I digress, though. If you have good access to Hulu but not Netflix Watch Now, you might think the problem is happening with Netflix, but the problem could be your ISP is throttling Netflix, and not Hulu. The Roku’s software may not be handling minor interrupts in the stream well, but how can you tell? You can monitor input and output on your modem, but that just tells you what’s happening, not what’s capable of happening.

You could switch DNS servers, but chances are, you’re going to have the same problems with OpenDNS that you have with the DNS server automatically assigned you by your ISP—and you have to deal with OpenDNS’s annoying habit of overriding your internet surfing experiences.

Then there’s the largest block of all: hard geographical borders built into what was once a borderless medium. You can’t watch Hulu? Well, you must live in Australia. You can’t watch Doctor Who at the BBC? You must live outside of the UK.

Streaming video troubleshooting is not for the faint of heart. Not when we have to become pseudo telecommunication engineers, just to try to troubleshoot our systems. Frustrated that your online video access isn’t working? Sometimes I think its a miracle when online video does work.

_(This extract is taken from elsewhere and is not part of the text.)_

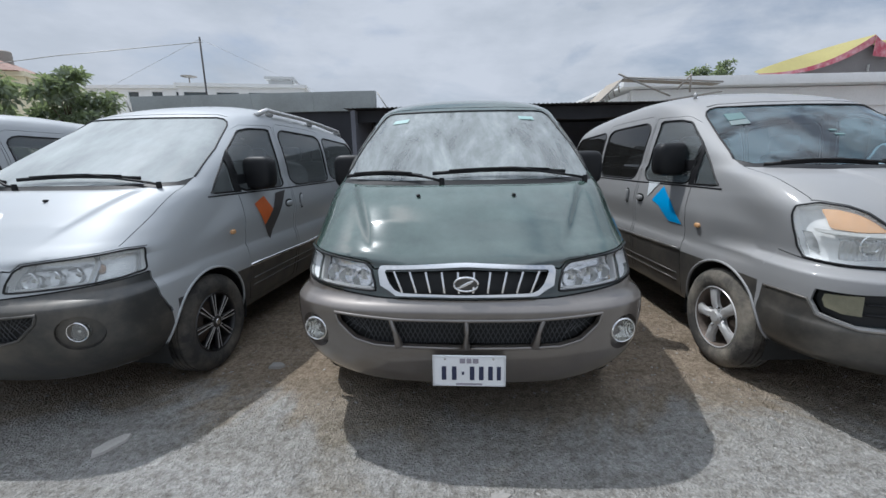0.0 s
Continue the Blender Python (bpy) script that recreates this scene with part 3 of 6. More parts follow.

Though I look at my Roku brick in sadness—bereaved at what I once had, and wondering if I’ll ever have it again— I still believe in video over the Internet. I still believe that it provides options stripped by the government given monopolies to telephone and cable companies. I still believe online video opens doors and minds, and brings the world just a little closer together. But we need better tools̬not only to support online video, generally, but also to pinpoint where failure is occurring, and why.